What to do
Restate the data exactly as given and keep the pictures out.
+++ Data lines
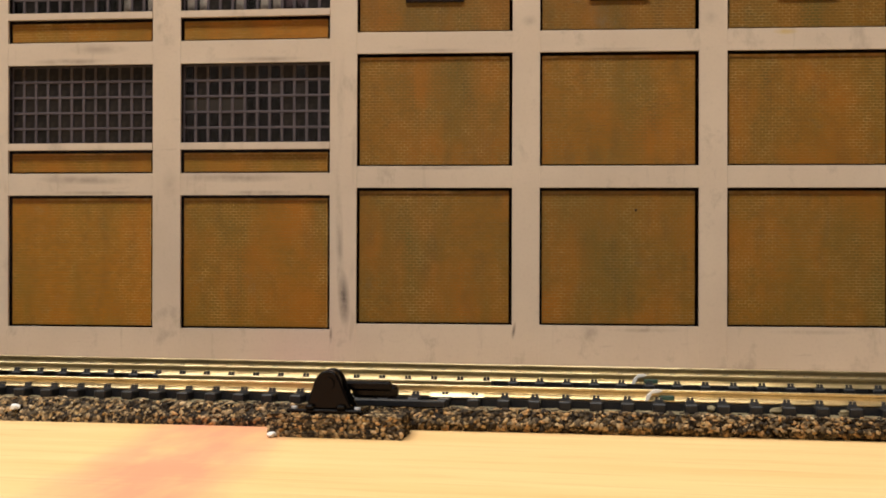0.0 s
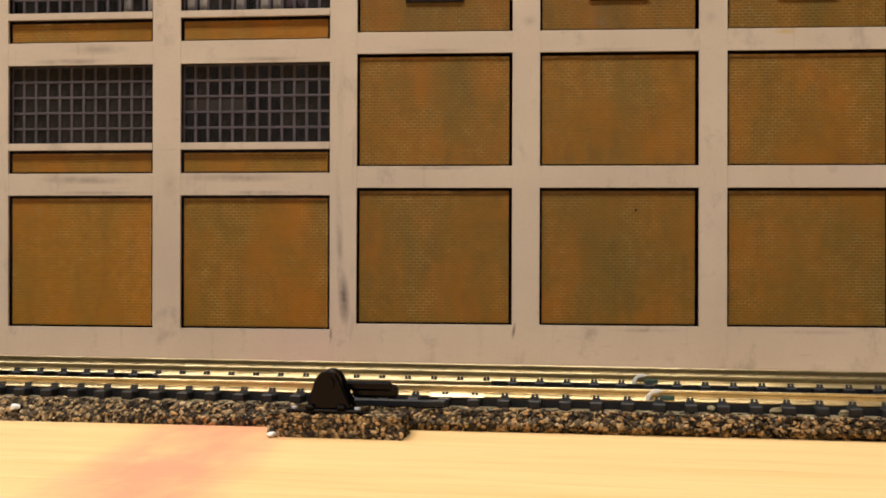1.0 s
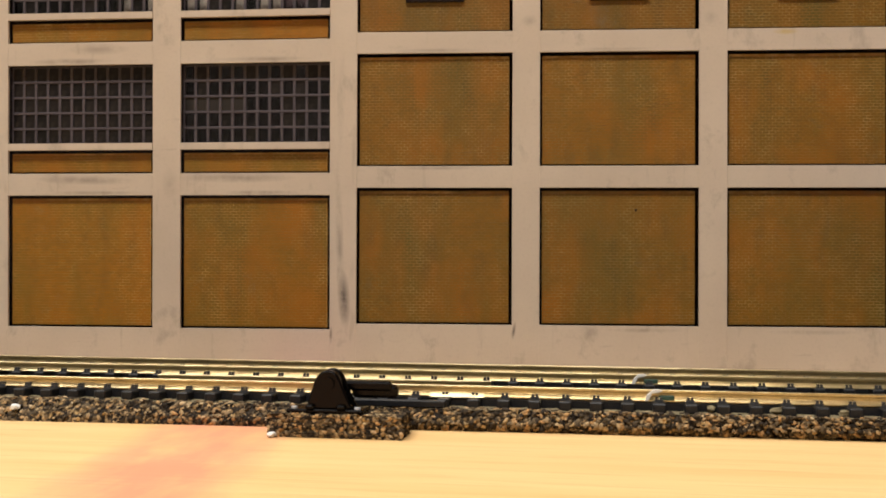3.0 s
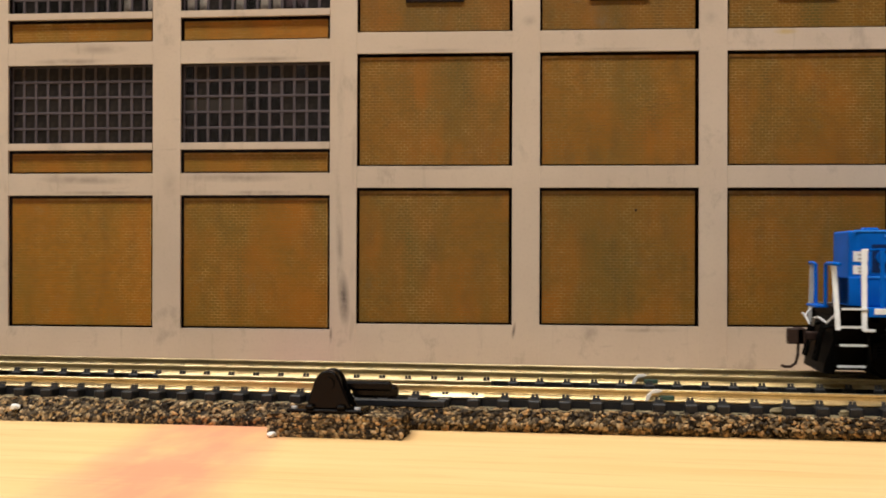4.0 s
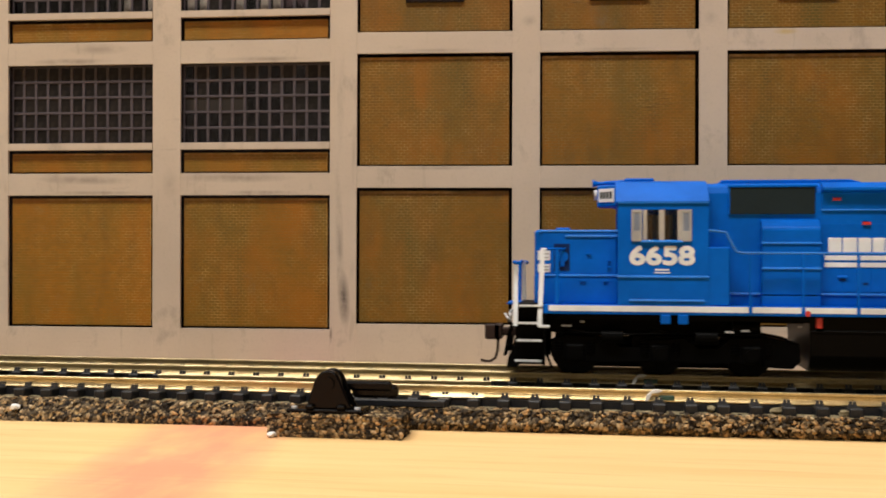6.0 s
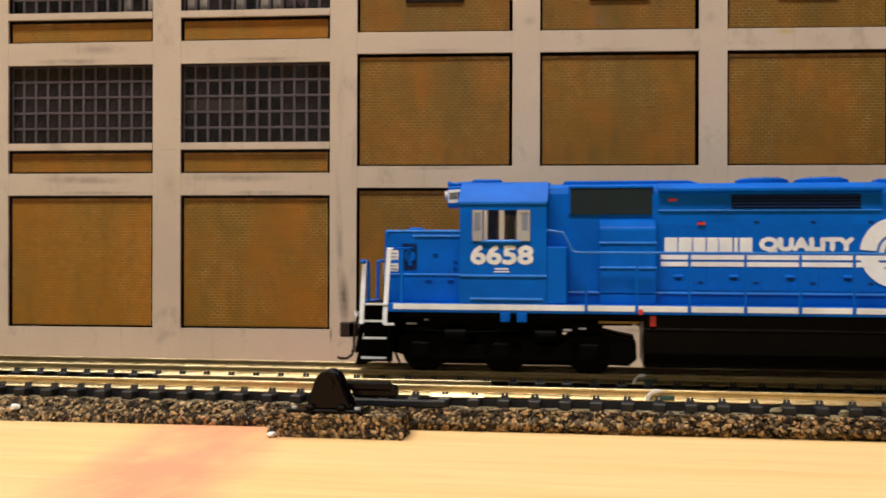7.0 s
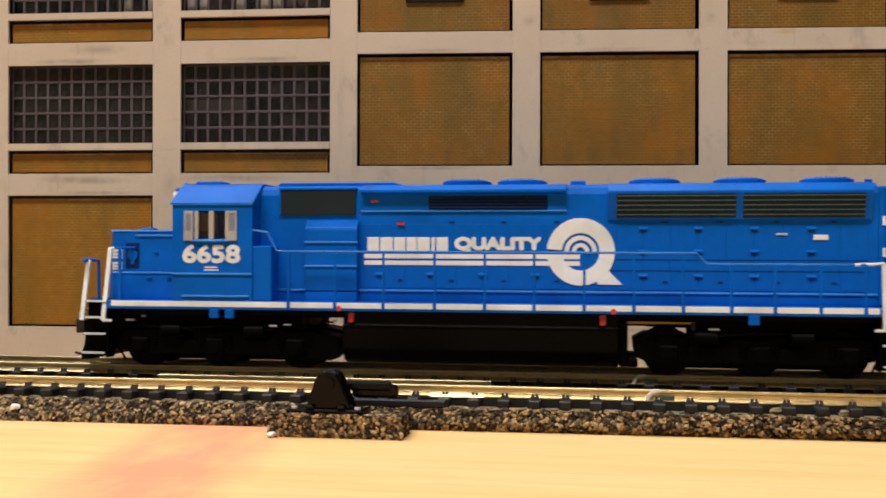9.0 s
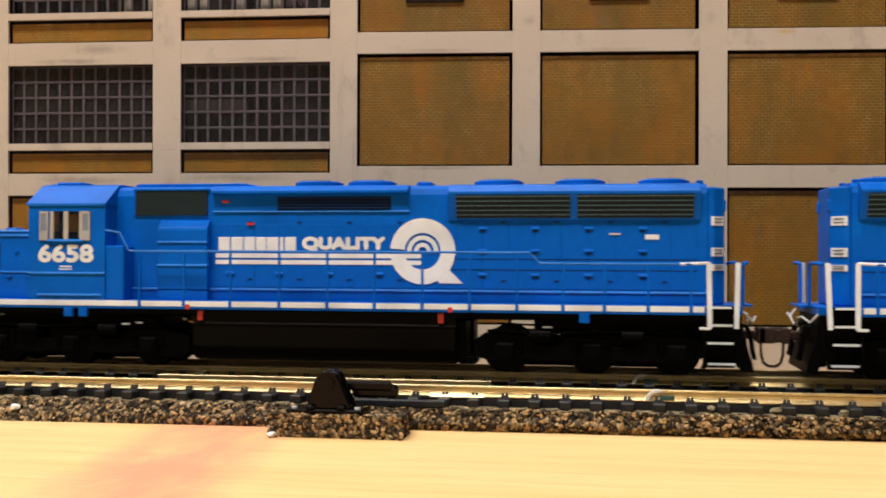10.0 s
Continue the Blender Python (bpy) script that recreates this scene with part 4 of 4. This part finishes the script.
def motions():
    walk(LOCO, [(t, pose((s - 32.07) * MM, 0, 0)) for t, s in TRAVEL])
    turns = [0.1 * k for k in range(101)]
    times, places = [r[0] for r in TRAVEL], [r[1] for r in TRAVEL]
    half = len(WHEELS) // 2
    for k, (w, x) in enumerate(WHEELS):
        sign = 1 if k < half else -1
        walk(w, [(t, pose(x * MM, 0, WHEEL_R * MM, 0, sign * math.degrees(float(np.interp(t, times, places)) / WHEEL_R), 0)) for t in turns])
    walk(LOCO2, [(t, pose((s - 32.07 + 240.9) * MM, 0, 0, 0, 0, 180)) for t, s in TRAVEL])


motions()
++++++
Exercise output
0.0 s
1.0 s
3.0 s
4.0 s
6.0 s
7.0 s
9.0 s
10.0 s
Continue the Blender Python (bpy) script that recreates this scene with part 4 of 4. This part finishes the script.
def motions():
    walk(LOCO, [(t, pose((s - 32.07) * MM, 0, 0)) for t, s in TRAVEL])
    turns = [0.1 * k for k in range(101)]
    times, places = [r[0] for r in TRAVEL], [r[1] for r in TRAVEL]
    half = len(WHEELS) // 2
    for k, (w, x) in enumerate(WHEELS):
        sign = 1 if k < half else -1
        walk(w, [(t, pose(x * MM, 0, WHEEL_R * MM, 0, sign * math.degrees(float(np.interp(t, times, places)) / WHEEL_R), 0)) for t in turns])
    walk(LOCO2, [(t, pose((s - 32.07 + 240.9) * MM, 0, 0, 0, 0, 180)) for t, s in TRAVEL])


motions()